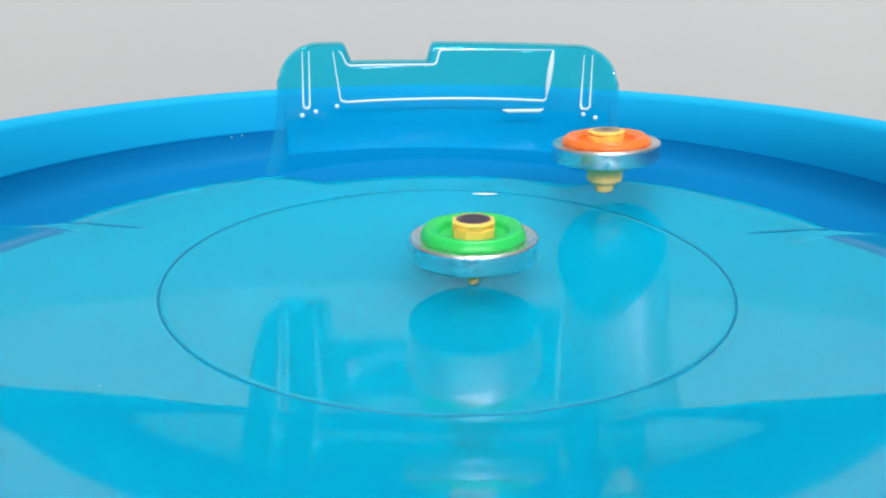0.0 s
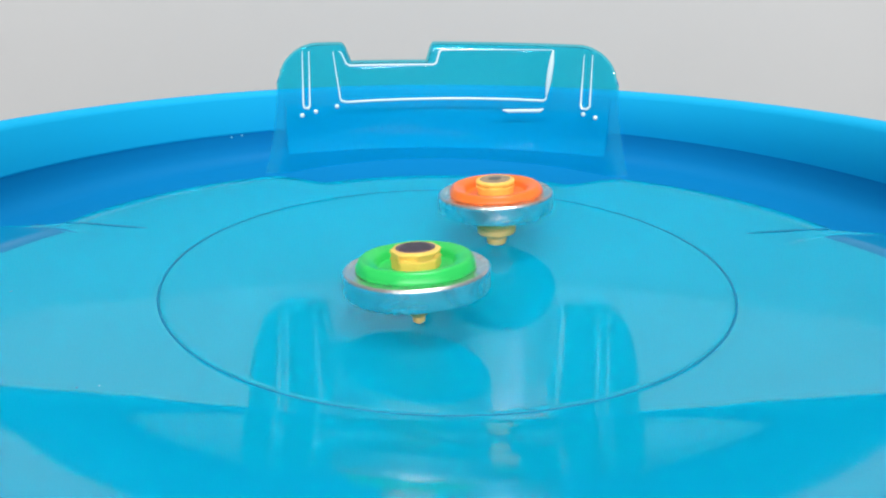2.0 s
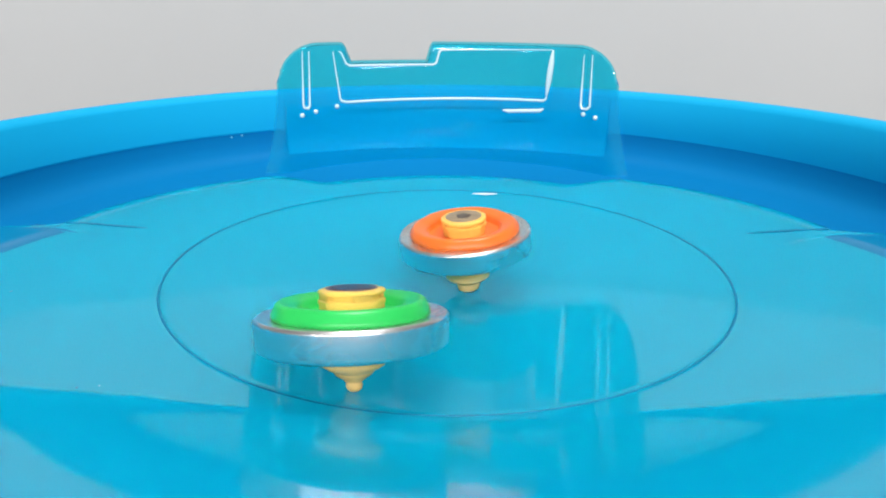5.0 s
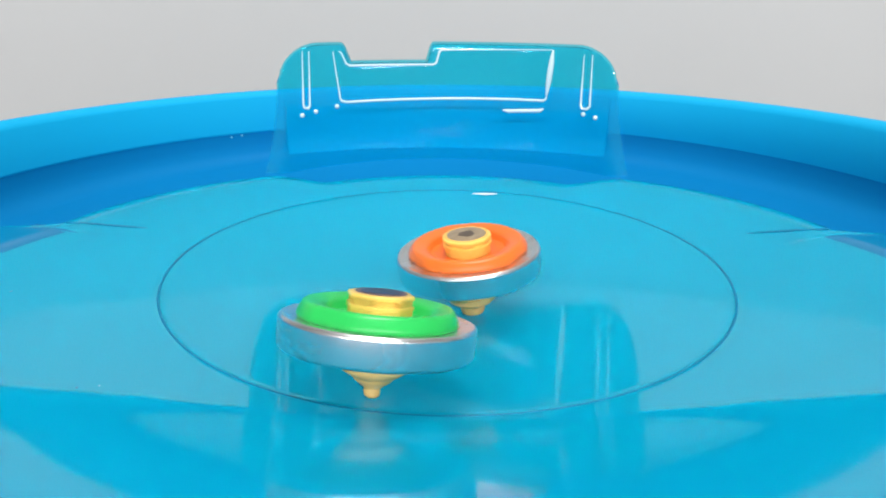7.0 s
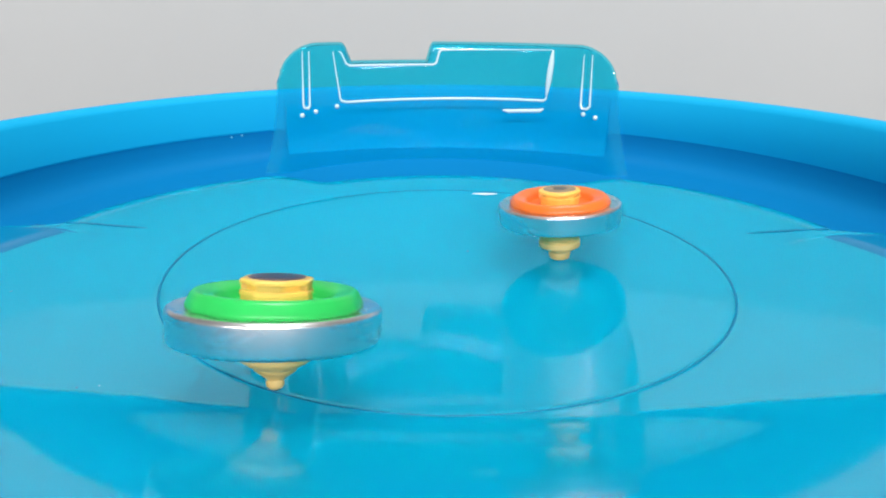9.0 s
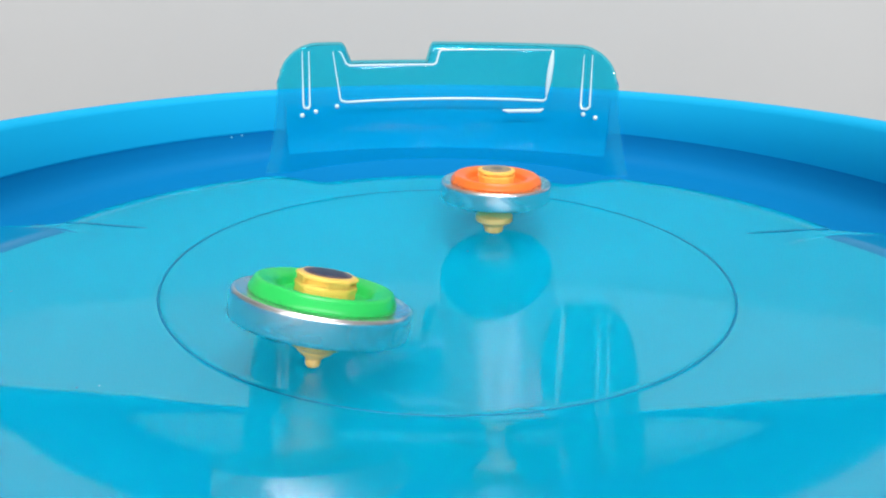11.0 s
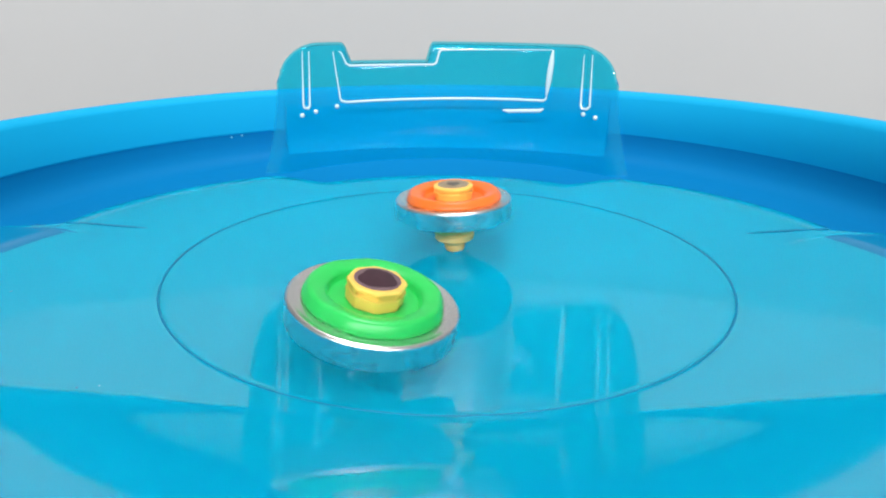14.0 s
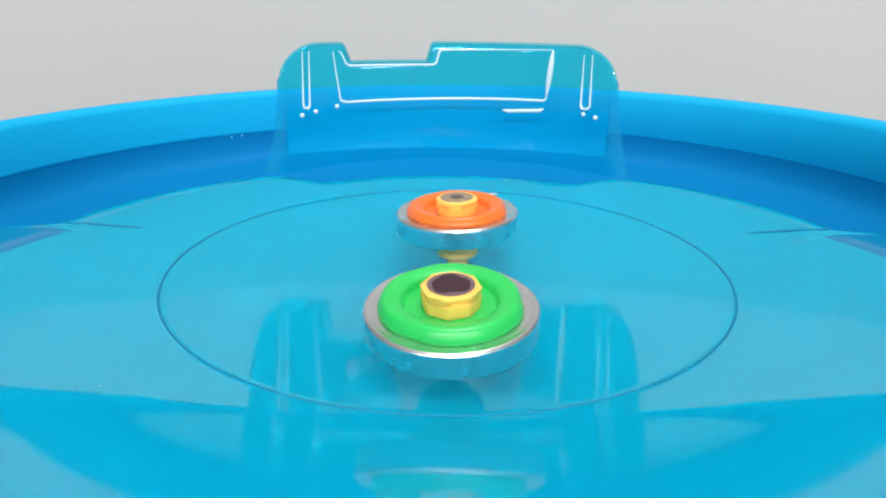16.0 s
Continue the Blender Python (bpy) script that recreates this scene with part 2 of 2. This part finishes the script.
────────
— AIM OF THE TASK —
Write out the data precisely as given, excluding the pictures.

— RESULT OF THE EXERCISE —
0.0 s
2.0 s
5.0 s
7.0 s
9.0 s
11.0 s
14.0 s
16.0 s
Continue the Blender Python (bpy) script that recreates this scene with part 2 of 2. This part finishes the script.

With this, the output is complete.